# Start of DATA TO USE

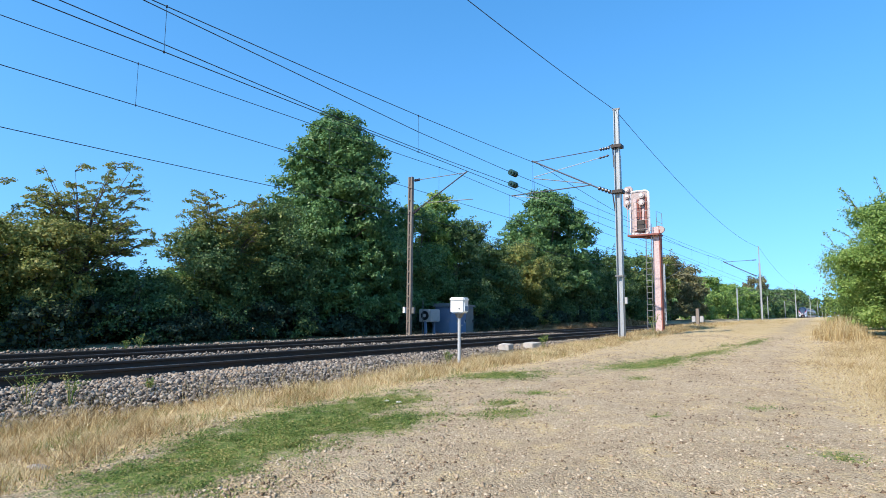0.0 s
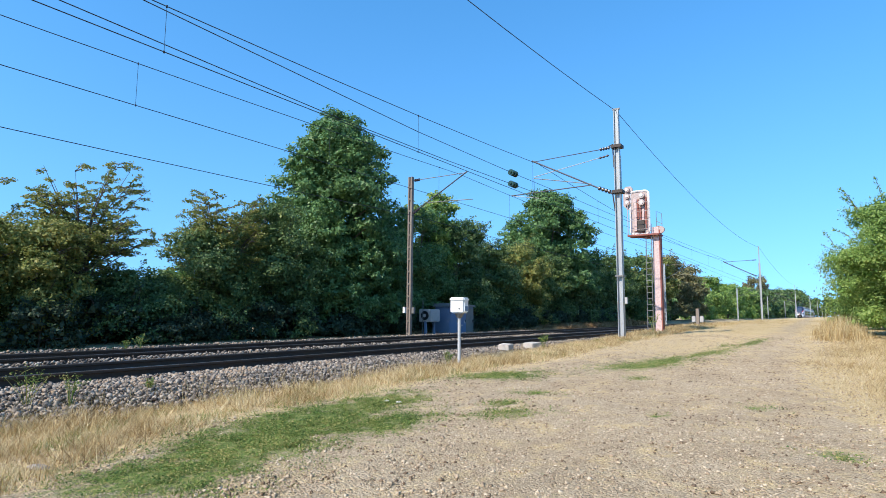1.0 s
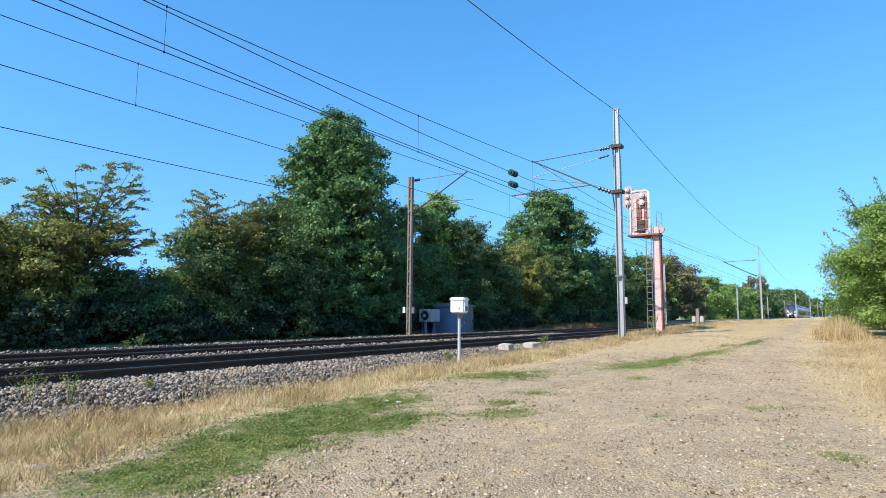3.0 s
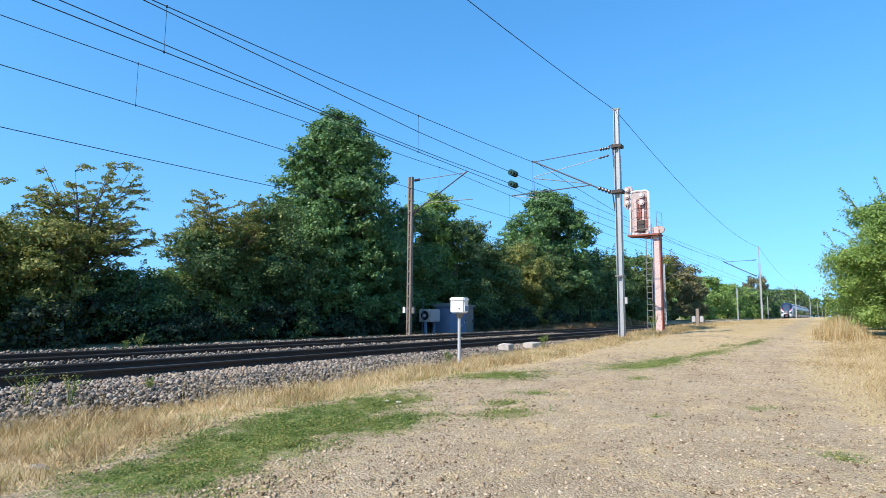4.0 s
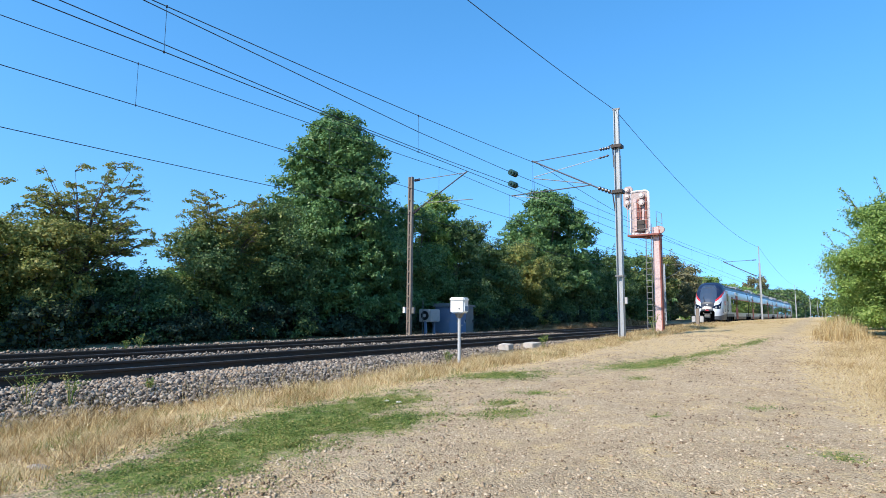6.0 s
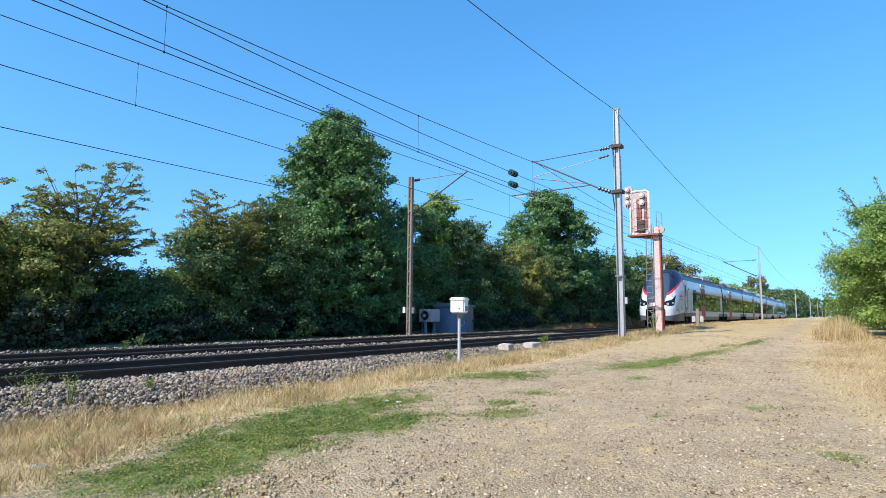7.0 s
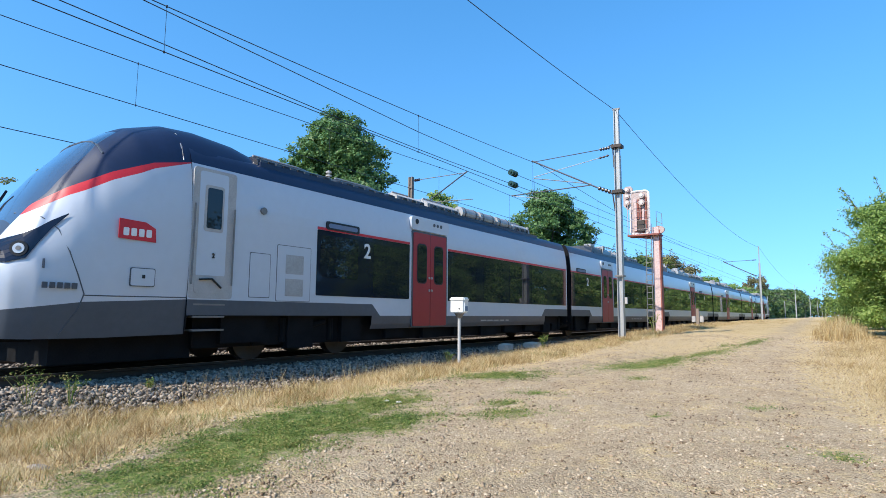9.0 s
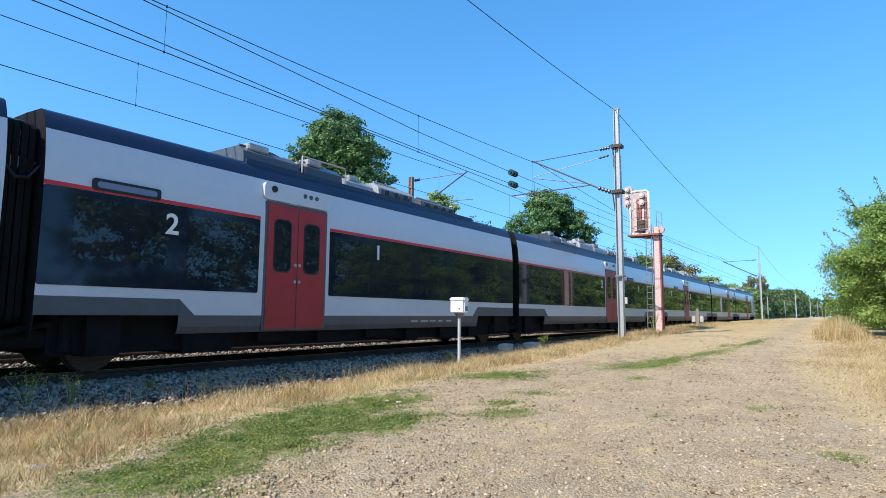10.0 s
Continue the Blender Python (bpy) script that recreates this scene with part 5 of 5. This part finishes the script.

# End of DATA TO USE
# Start of DATA TO USE

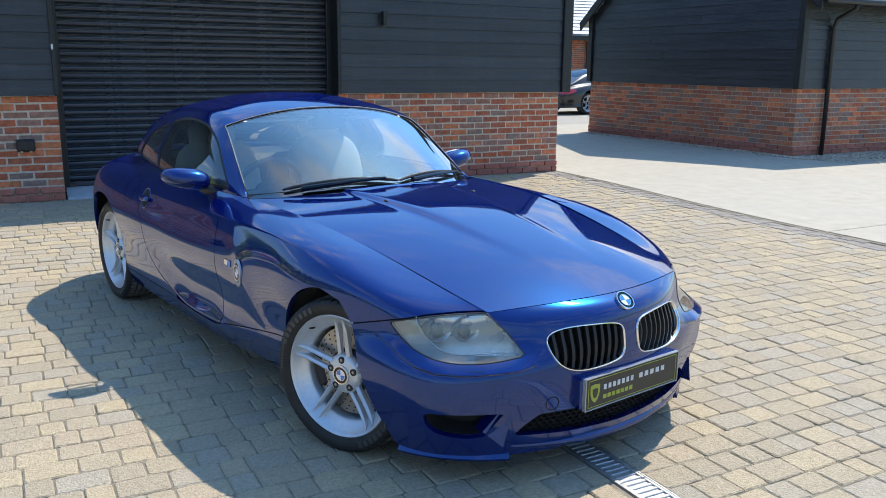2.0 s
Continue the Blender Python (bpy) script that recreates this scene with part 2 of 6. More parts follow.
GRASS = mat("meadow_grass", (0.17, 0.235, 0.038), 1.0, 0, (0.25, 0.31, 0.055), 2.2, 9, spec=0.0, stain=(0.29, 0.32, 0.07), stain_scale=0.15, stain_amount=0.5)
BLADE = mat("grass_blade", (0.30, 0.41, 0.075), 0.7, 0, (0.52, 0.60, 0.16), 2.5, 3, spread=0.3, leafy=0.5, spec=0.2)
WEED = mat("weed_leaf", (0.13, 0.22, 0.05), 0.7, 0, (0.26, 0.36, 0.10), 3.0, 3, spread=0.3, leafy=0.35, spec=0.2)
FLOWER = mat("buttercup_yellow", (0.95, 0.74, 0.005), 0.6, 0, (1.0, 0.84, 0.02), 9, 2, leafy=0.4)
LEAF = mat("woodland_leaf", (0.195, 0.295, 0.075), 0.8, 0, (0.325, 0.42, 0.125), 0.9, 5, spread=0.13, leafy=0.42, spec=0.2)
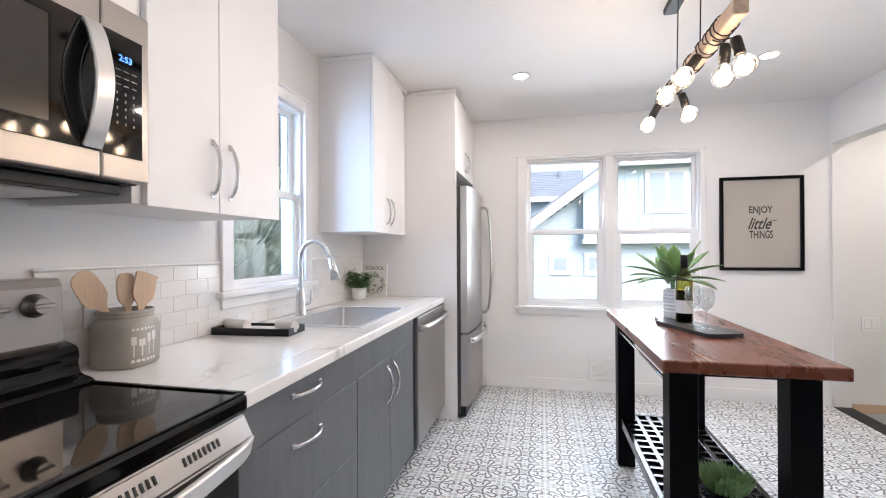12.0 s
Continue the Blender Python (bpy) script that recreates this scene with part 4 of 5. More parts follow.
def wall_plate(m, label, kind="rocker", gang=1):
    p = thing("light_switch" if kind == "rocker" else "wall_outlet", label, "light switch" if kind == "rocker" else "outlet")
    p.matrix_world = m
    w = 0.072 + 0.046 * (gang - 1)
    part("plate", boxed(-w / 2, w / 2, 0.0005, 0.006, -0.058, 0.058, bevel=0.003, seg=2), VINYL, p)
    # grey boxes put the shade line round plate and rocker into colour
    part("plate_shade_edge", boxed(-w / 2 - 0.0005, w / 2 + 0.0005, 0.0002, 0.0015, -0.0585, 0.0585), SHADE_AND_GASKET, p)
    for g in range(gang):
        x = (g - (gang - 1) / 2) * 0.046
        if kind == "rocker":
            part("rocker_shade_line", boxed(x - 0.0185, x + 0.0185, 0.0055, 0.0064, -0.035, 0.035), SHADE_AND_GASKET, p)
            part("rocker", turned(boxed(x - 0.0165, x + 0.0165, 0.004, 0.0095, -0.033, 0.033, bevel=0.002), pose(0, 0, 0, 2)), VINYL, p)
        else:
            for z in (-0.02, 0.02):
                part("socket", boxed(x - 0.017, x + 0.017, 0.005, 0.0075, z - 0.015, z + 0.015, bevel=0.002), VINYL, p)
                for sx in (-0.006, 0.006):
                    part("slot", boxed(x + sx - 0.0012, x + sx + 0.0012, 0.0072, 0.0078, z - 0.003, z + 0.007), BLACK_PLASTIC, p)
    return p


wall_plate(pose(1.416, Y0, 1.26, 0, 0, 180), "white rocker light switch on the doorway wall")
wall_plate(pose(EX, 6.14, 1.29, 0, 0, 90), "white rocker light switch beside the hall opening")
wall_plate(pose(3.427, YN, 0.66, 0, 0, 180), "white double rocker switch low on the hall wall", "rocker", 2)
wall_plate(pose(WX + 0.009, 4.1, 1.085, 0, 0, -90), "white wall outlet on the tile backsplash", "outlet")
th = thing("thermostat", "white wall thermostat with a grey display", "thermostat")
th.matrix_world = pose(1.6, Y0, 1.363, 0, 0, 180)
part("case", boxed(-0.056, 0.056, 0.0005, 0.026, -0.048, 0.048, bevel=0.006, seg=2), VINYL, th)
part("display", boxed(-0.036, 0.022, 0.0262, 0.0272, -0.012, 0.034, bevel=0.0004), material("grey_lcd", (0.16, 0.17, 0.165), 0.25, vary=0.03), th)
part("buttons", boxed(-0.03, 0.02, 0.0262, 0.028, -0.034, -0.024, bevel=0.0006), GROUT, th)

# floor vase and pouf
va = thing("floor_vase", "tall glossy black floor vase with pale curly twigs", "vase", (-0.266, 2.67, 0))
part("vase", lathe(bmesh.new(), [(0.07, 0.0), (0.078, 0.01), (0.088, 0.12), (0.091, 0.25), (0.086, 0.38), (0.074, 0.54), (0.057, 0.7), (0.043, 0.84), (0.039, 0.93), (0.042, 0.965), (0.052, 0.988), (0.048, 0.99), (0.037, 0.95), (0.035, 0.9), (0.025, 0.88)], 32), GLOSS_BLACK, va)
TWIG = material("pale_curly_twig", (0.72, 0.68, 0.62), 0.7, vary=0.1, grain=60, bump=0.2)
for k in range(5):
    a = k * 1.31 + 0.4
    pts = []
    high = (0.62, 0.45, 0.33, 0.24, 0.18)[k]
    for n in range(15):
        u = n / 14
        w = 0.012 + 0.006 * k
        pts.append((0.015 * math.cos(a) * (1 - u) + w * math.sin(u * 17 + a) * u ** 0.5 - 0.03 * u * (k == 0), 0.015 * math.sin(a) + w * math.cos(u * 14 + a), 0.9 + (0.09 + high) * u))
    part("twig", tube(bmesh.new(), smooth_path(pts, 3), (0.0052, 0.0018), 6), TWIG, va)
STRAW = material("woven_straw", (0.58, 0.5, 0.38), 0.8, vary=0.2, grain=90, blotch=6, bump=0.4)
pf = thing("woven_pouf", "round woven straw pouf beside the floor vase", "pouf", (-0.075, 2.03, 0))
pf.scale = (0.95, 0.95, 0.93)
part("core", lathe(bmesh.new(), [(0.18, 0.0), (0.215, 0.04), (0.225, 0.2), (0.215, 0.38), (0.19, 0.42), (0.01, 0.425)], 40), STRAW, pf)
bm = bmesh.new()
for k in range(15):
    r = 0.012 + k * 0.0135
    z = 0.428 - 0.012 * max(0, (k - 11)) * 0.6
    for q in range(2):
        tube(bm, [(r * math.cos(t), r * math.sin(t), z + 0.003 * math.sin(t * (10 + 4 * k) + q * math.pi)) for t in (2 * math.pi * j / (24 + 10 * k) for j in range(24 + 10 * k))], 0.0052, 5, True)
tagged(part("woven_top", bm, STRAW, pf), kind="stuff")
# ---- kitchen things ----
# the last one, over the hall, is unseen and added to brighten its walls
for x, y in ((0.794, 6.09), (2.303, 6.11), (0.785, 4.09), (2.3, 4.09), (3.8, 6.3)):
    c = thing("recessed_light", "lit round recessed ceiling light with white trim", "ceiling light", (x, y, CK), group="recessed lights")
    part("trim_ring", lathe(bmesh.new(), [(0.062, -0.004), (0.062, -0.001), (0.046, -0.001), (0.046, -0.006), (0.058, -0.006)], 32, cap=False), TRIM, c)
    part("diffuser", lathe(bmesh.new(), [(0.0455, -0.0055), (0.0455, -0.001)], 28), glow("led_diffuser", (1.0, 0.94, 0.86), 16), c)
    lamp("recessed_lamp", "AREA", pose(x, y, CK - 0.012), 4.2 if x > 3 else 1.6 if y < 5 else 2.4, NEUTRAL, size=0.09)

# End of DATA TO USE

In the listing above, count each line that holds the string "script". Give the number only.

RESULT FOR THIS EXERCISE – 3